根据评论进行编辑-选中authorbooks

checkVal = set()
result = []
for item in data:
    c = tuple(item["books"] + [item["author"]])
    if c not in checkVal:   #Check if author in checkVal 
        result.append(item)              #Append result.
        checkVal.add(c)     #Add author to checkVal 
pprint(result)

答案 1 :(得分:0)

dicts = [{'author': 'Stephen King', 'books': ['The stand', 'The Outsider']}, {'author': 'Ernest Hemingway', 'books': ['A Moveable Feast', 'The sun Also Rises']},{'author': 'Stephen King', 'books': ['The stand', 'The Outsider']}]

def remove(dicts):
    for i in range(len(dicts)):
        if dicts[i] in dicts[i+1:]:
            dicts.remove(dicts[i])
            return remove(dicts)
        else:
            return dicts

print (remove(dicts))

输出:

[{'author': 'Ernest Hemingway', 'books': ['A Moveable Feast', 'The sun Also Rises']}, {'author': 'Stephen King', 'books': ['The stand', 'The Outsider']}]

答案 2 :(得分:0)

您应该编写一些代码,以将您格式的字典转换为可哈希对象。

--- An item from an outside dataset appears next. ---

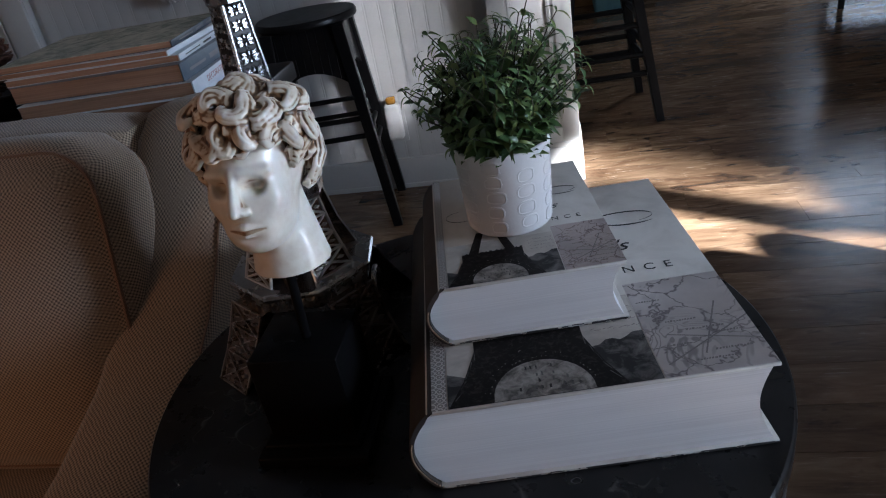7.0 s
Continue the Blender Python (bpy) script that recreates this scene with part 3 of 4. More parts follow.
    for x, y, L in ((0.2, 0.078, 0.02), (0.213, 0.066, 0.026), (0.226, 0.052, 0.03), (0.205, 0.034, 0.02), (0.24, 0.022, 0.03), (0.222, 0.012, 0.034), (0.25, 0.044, 0.022), (0.197, 0.1, 0.02)):
        q = 0.0
        while q < L:
            ww = rng.uniform(0.0011, 0.0022)
            hh = rng.uniform(0.0012, 0.0026)
            marks.append([(x + q, y), (x + q + ww, y), (x + q + ww + 0.0007, y + hh), (x + q + 0.0007, y + hh)])
            q += ww + 0.0008
    for i in range(60):
        x, y = rng.uniform(0.15, 0.19), rng.choice([0.07, 0.08, 0.09, 0.1]) + rng.uniform(-0.002, 0.002)
        marks.append([(x, y), (x + 0.003, y + 0.0006), (x + 0.0034, y + 0.0014), (x + 0.0006, y + 0.0007)])
    printed("small_print", marks, SOFT_INK, 0.0008)
    words("NCE", 0.0165 * k, INK, ob, Matrix.Translation((0.2062 * k, 0.1565 * k, z + 0.0006)), spread=1.95)
    words("'s", 0.03 * k, INK, ob, Matrix.Translation((0.2055 * k, 0.2 * k, z + 0.0006)), shear=0.45)
    for c, r0, r1, a0, a1 in (((0.232, 0.268), 0.034, 0.013, -60, 170), ((0.066, 0.222), 0.03, 0.02, 100, 300), ((0.24, 0.262), 0.03, 0.011, 190, 320)):
        bm = bmesh.new()
        pts = [((c[0] + r0 * math.cos(radians(a0 + (a1 - a0) * i / 30))) * k, (c[1] + r1 * math.sin(radians(a0 + (a1 - a0) * i / 30))) * k) for i in range(31)]
        for i, (p, q) in enumerate(zip(pts, pts[1:])):
            ww = 0.0011 * k * (0.25 + math.sin(math.pi * i / 30))
            flat(bm, [(p[0], p[1] - ww), (q[0], q[1] - ww), (q[0], q[1] + ww), (p[0], p[1] + ww)], z + 0.0006)
        part("flourish", bm, INK, ob, smooth=False)
    # Printed bits that wrap round the lower board's front edge.
    bm = bmesh.new()
    for i in range(60):
        x = w * (0.08 + 0.9 * rng.random())
        ww, hh = rng.uniform(0.002, 0.009), rng.uniform(0.0006, 0.0012)
        zz = rng.uniform(0.0004, t - hh - 0.0003)
        vs = [bm.verts.new(p) for p in ((x, lean - 0.0003, zz), (min(x + ww, w), lean - 0.0003, zz), (min(x + ww, w), lean - 0.0003, zz + hh), (x, lean - 0.0003, zz + hh))]
        bm.faces.new(vs)
    for xa, xb in ((0.46, 0.625), (0.80, 0.875), (0.90, 0.985)):
        bm.faces.new([bm.verts.new(p) for p in ((w * xa, lean - 0.0004, 0.0004), (w * xb, lean - 0.0004, 0.0004), (w * xb, lean - 0.0004, t - 0.0007), (w * xa + 0.002, lean - 0.0004, t - 0.0004))])
    part("edge_print", bm, INK, ob, smooth=False)
    return ob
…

然后,正常的重复数据删除代码(使用set)将起作用:

data = [{'author': 'Stephen King', 'books': ['The stand', 'The Outsider']},
        {'author': 'Ernest Hemingway', 'books': ['A Moveable Feast', 'The sun Also Rises']},
        {'author': 'Stephen King', 'books': ['The stand', 'The Outsider']}]

seen = set()
result = []
for dct in data:
    t = (dct['author'], tuple(dct['books'])) # transform into something hashable
    if t not in seen:
        seen.add(t)
        result.append(dct)

此代码假定您的词典仅具有键'author''books',而没有其他键。如果您想变得更通用,也支持其他键和值,则可以扩展逻辑。这是t的替代计算,它将支持任意键(只要它们都是可比较的)和值中的任意数量的列表:

t = tuple((k, tuple(v) if insinstance(v, list) else v) for k, v in sorted(dct.items())